I currently don't have a Linux rig with nVidia card so I'm not really sure if the issue also affects CUDA, but so far it doesn't seem to have any major issues on Windows as the Windows rig with nVidia card went through last 2 DAG epochs just fine (this rig doesn't have RestartOnCrash).

EDIT: Windows with AMD GPUs have a different issue during DAG epoch transition (see #2261). I did not recall having issues with my nVidia GPU using CUDA, but I no longer mine ETH with that as the nVidia card was considered inefficient in mining compared to my AMD ones.

lss4 commented 3 years ago

The issue is still very likely there. However, I can no longer continue testing on the Linux side as I've moved the GPUs used for mining to a new dedicated Windows 10 based rig.

As the issue I have on Windows might be a different one stemmed from the same cause, I decided to move Windows-related stuffs to a new issue (#2261).

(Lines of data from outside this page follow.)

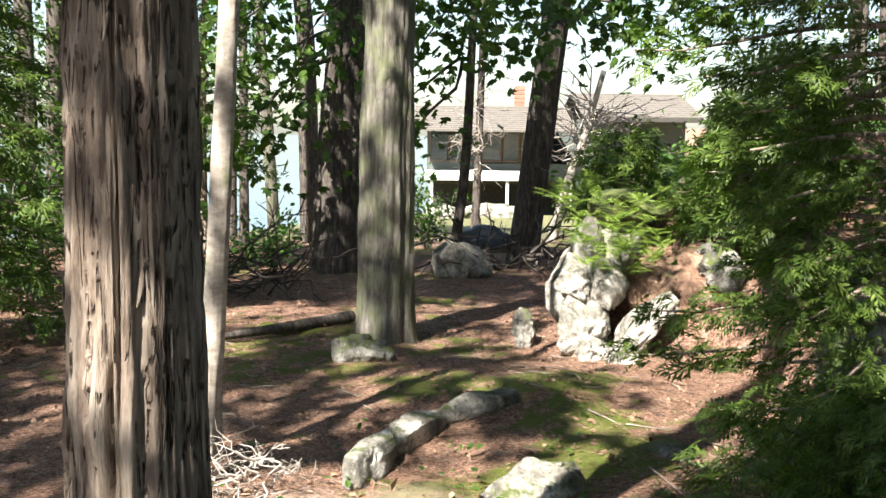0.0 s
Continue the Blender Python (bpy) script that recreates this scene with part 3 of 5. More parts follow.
STONES = [
    # place, size, turn, seed, material, tilt
    ((0.98, 7.92, 0.50), (0.54, 0.55, 0.95), 20, 21, M_ROCK, (0, 5), "upright sunlit white granite outcrop on the bank"),
    ((1.28, 8.05, 0.60), (0.60, 0.55, 1.00), 50, 49, M_ROCK, (0, 0), "mossy shoulder of the white granite outcrop"),
    ((0.95, 7.58, 0.22), (0.31, 0.30, 0.48), 40, 22, M_ROCK, (5, 0), "white granite block at the foot of the outcrop"),
    ((0.86, 7.62, 0.52), (0.27, 0.28, 0.30), 10, 50, M_ROCK, (0, 10), "white granite lump split from the outcrop"),
    ((1.07, 7.62, 0.50), (0.26, 0.26, 0.36), 70, 51, M_ROCK, (0, 0), "white granite lump split from the outcrop"),
    ((0.98, 7.44, 0.06), (0.36, 0.28, 0.28), 15, 52, M_ROCK, (0, 0), "low white granite block at the foot of the outcrop"),
    ((1.30, 7.42, 0.22), (0.28, 0.36, 0.70), -35, 23, M_ROCK, (-22, 34), "leaning white granite slab beside the outcrop"),
    ((1.18, 7.30, 0.02), (0.26, 0.22, 0.20), 35, 53, M_ROCK, (0, 0), "small white stone below the leaning slab"),
    ((1.86, 7.62, 0.64), (0.40, 0.50, 0.62), 15, 24, M_MOSSROCK, (0, 14), "grey granite block half hidden by cedar twigs"),
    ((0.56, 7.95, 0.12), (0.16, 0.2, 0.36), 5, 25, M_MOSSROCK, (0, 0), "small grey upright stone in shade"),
    ((0.32, 4.62, -0.04), (0.72, 0.34, 0.34), 50, 27, M_ROCK, (6, 0), "pale rounded stone bedded in needles"),
    ((1.02, 5.15, 0.0), (0.34, 0.24, 0.22), 30, 55, M_MOSSROCK, (0, 0), "mossy stone under the cedar twigs"),
    ((-0.66, 7.45, 0.06), (0.46, 0.36, 0.36), 10, 28, M_MOSSROCK, (0, 0), "mossy grey stone at the foot of a tree"),
    ((0.25, 12.1, 0.12), (0.65, 0.6, 0.55), 30, 29, M_ROCK, (10, 5), "grey granite boulder on the forest floor"),
    ((2.90, 1.38, -0.14), (0.72, 0.5, 0.30), 60, 30, M_ROCK, (0, 4), "sunlit flat stone at the foot of the trunk"),
    ((4.66, 2.44, 0.16), (0.18, 0.18, 0.24), 0, 31, M_MOSS, (0, 0), "stone wrapped in bright green moss"),
    ((5.42, 2.30, 0.70), (0.32, 0.32, 0.52), 20, 32, M_MOSSROCK, (0, 6), "smooth rounded grey boulder with a mossy top"),
    ((4.62, 1.66, 0.06), (0.34, 0.50, 0.56), 30, 33, M_MOSS, (0, 10), "low boulder thickly covered with moss"),
    ((5.32, 1.30, 0.54), (0.30, 0.36, 0.32), 10, 34, M_ROCK, (12, 0), "pale craggy granite stone on the bank"),
    ((5.30, 1.12, 0.50), (0.24, 0.24, 0.26), 40, 56, M_ROCK, (0, 10), "pale craggy granite stone on the bank"),
    ((5.20, 1.62, 0.44), (0.40, 0.18, 0.16), -70, 35, M_ROCK, (0, 20), "long pale stone leaning down the bank"),
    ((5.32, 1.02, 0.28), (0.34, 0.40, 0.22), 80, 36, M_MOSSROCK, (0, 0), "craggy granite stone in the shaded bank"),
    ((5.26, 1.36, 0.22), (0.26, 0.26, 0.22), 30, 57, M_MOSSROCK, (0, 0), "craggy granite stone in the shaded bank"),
    ((5.20, 1.12, 0.12), (0.22, 0.20, 0.20), 70, 37, M_ROCK, (0, 0), "small craggy granite stone low in the bank"),
    ((5.46, 0.66, 0.08), (0.20, 0.22, 0.34), 0, 38, M_ROCK, (0, -8), "upright craggy granite stone in the bank"),
    ((5.22, 0.98, 0.03), (0.26, 0.30, 0.18), 80, 39, M_ROCK, (0, 0), "small pale boulder at the foot of the bank"),
    ((5.12, 1.76, 0.14), (0.18, 0.20, 0.24), 20, 58, M_MOSSROCK, (0, 0), "small grey stone low in the bank"),
    ((5.90, 0.26, 0.04), (0.26, 0.26, 0.32), -35, 40, M_MOSSROCK, (0, 0), "dark mossy stone in the bank"),
    ((5.62, 0.46, 0.02), (0.22, 0.22, 0.24), 15, 59, M_MOSSROCK, (0, 0), "dark mossy stone in the bank"),
    ((6.24, 0.04, 0.06), (0.50, 0.26, 0.30), -25, 41, M_ROCK, (0, 6), "pale broken stone at the end of the rock bank"),
    ((6.52, -0.10, 0.0), (0.26, 0.20, 0.22), 10, 42, M_ROCK, (0, 0), "small pale stone at the end of the bank"),
    ((4.60, -1.93, -0.14), (0.42, 0.22, 0.15), -80, 43, M_ROCK, (0, 4), "flat pale stone lying on the trail"),
    ((4.68, -1.62, -0.15), (0.36, 0.22, 0.15), -86, 60, M_MOSSROCK, (0, 2), "flat grey stone sunk beside the pale one"),
    ((5.45, -0.66, -0.16), (0.22, 0.2, 0.14), 40, 44, M_ROCK, (0, 0), "small stone sunk in the trail"),
    ((2.55, -0.20, -0.17), (0.5, 0.18, 0.16), 20, 45, M_MOSSROCK, (0, 0), "mossy stone sunk in the forest floor"),
    ((4.66, 3.18, 0.38), (0.50, 0.40, 1.15), -50, 47, M_MOSSROCK, (0, 0), "dark mossy stone wedged in the cleft of the ledge"),
    ((5.6, 0.78, 0.36), (0.36, 0.36, 0.36), 10, 48, M_MOSSROCK, (0, 0), "mossy stone high in the shaded bank"),
]
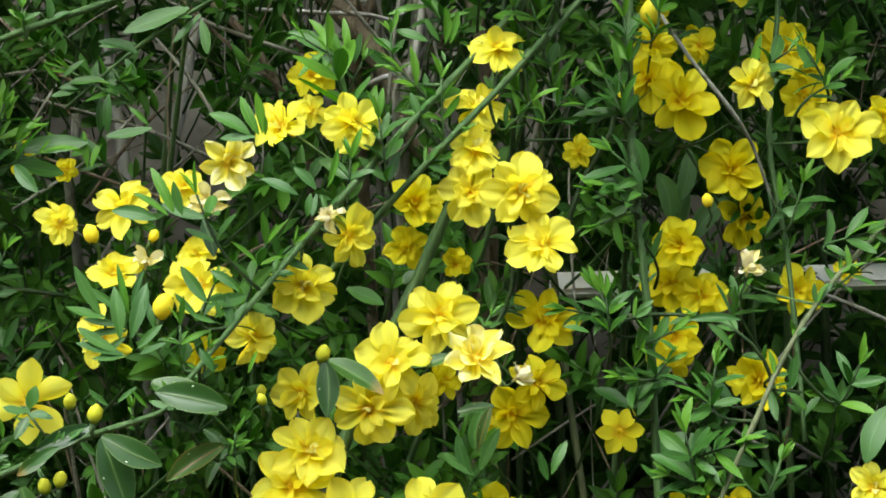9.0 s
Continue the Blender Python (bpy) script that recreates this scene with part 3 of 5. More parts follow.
sprig(rightshoot, 0.1197, -0.03, 0.9048, -0.5, 0.6, 0.024, 2, "young")
sprig(rightshoot, 0.1077, -0.03, 0.902, -0.9, 0.3, 0.018, 2, "blue")
sprig(rightshoot, 0.1493, -0.03, 0.8952, 0.7, 0.5, 0.0269, 2, "blue")
sprig(rightshoot, 0.1279, -0.03, 0.8687, -0.8, -0.3, 0.0269, 2, "blue")
sprig(rightshoot, 0.2187, 0, 1.0148, 0.1, 0.9, 0.0261, 3, "blue")
sprig(rightshoot, 0.2341, 0, 1.0236, 0.8, 0.4, 0.023, 2, "blue")
sprig(rightshoot, 0.2051, 0.01, 1.0218, -0.8, 0.3, 0.0232, 2, "blue")
sprig(rightshoot, 0.2381, 0.01, 0.9808, 0.5, 0.5, 0.0217, 2, "blue")
sprig(rightshoot, 0.2291, 0.02, 1.0655, 0, 0.9, 0.0218, 2, "blue")
sprig(rightshoot, 0.2441, 0.02, 1.0401, 0.5, -0.3, 0.0218, 2, "blue")
flower(rightshoot, 0.2285, 0.13, 0.997, 0.0446, 0, -0.1, "deep")
flower(rightshoot, 0.2654, 0.15, 1.0003, 0.0331, 0.1, 0, "deep")
flower(rightshoot, 0.131, 0.1, 0.884, 0.042, 0, -0.5, "deep")
flower(rightshoot, 0.2061, 0.15, 0.9429, 0.021, 0, 0, "deep")
flower(rightshoot, 0.2239, 0.12, 1.0955, 0.0272, 0.1, -0.2, "deep")
flower(rightshoot, 0.2712, 0.15, 1.0837, 0.0244, 0, 0, "deep")

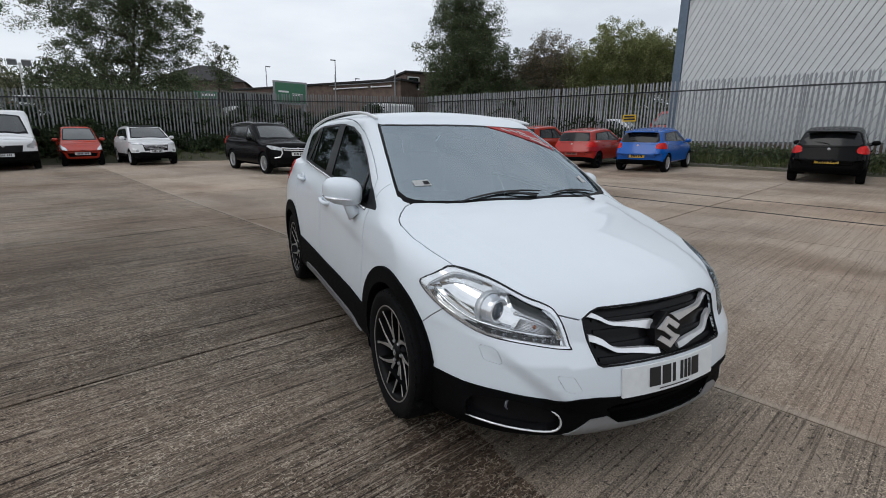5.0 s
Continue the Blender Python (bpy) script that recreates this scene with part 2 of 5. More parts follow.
    def grad(self, p):
        e = 1e-3
        g = np.stack([self.f(p + np.eye(3)[i] * e) - self.f(p - np.eye(3)[i] * e) for i in range(3)], -1)
        return g / np.maximum(np.linalg.norm(g, axis=-1, keepdims=True), 1e-9)

    def cast(self, o, d, far=2.2, steps=70):
        """The last crossing of the surface along each ray."""
        lo = np.zeros(len(o))
        hi = np.full(len(o), far)
        found = np.zeros(len(o), bool)
        for t in np.linspace(far, 0, steps):
            inside = self.f(o + d * t) < 0
            newly = inside & ~found
            lo[newly], hi[newly] = t, t + far / (steps - 1)
            found |= inside
        for _ in range(22):
            mid = (lo + hi) / 2
            inside = self.f(o + d * mid[:, None]) < 0
            lo, hi = np.where(inside, mid, lo), np.where(inside, hi, mid)
        return o + d * lo[:, None]

    def mesh(self, ny, nt, nf):
        """Half of the body (x >= 0) as a grid of quads."""
        s = self.s
        ya, yb, zo = s["y0"] + .31, s["y1"] - .36, .56
        th = np.linspace(0, math.pi, nt)
        O, D = [], []
        rows = [("f", p) for p in np.radians(np.linspace(88.5, 0, nf, endpoint=False))] + [("m", y) for y in np.linspace(ya, yb, ny)] + [("r", p) for p in np.radians(np.linspace(0, 88.5, nf + 1)[1:])]
        for k, v in rows:
            y = v if k == "m" else (ya if k == "f" else yb)
            ph = 0 if k == "m" else v
            sg = -1 if k == "f" else 1
            for t in th:
                O.append((0, y, zo))
                D.append((math.sin(t) * math.cos(ph), sg * math.sin(ph), math.cos(t) * math.cos(ph)))
        P = self.cast(np.array(O), np.array(D))
        P[:, 0] = np.where(P[:, 0] < 1e-6, 0, P[:, 0])
        bm = bmesh.new()
        V = [bm.verts.new(p) for p in P]
        for a in range(len(rows) - 1):
            for b in range(nt - 1):
                i = a * nt + b
                bm.faces.new((V[i], V[i + 1], V[i + nt + 1], V[i + nt]))
        self.bm = bm
        self.lay = bm.faces.layers.int.new("region")
        self.ids = {"body": 0}
        return self

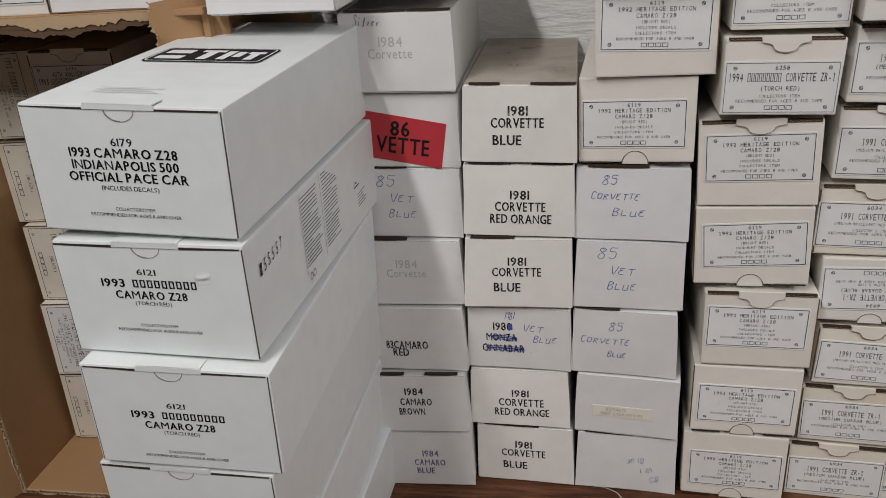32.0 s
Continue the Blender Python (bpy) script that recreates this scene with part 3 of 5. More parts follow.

lepeuvedic commented 2 years ago

With ethminer on Linux, five nVidia GPUs running, the most frequent cause for stopping is a SEGFAULT. I used to run off systemd due to frequent reboots and system instability, but now it only stops once in a while. Today I noticed that ethminer segfaulted while rebuilding the DAG when came epoch 446. I did some research, got here in GitHub, and some more research in log files to check if that failure was a coincidence or a more regular occurrence.

I found a total of three similar cases:

There are 4 other unexplained segfaults (all seem related to a memory transfer cuda function) spread over 10 log files representing more than 16 million lines of ethminer log. Most log lines are a job received.

I do not reboot after a segfault. I just log in remotely and restart ethminer. I have that operation more or less automated with systemd on Ubuntu 20.04. nvidia-smi seems to indicate that GPU memory is properly released by the driver when ethminer crashes.

I would say that there is an issue with CUDA mining as well, which gets triggered by the epoch change. It may be related or not. I am running a version cloned from GitHub and compiled locally for Ampere GPUs with CUDA 11.2.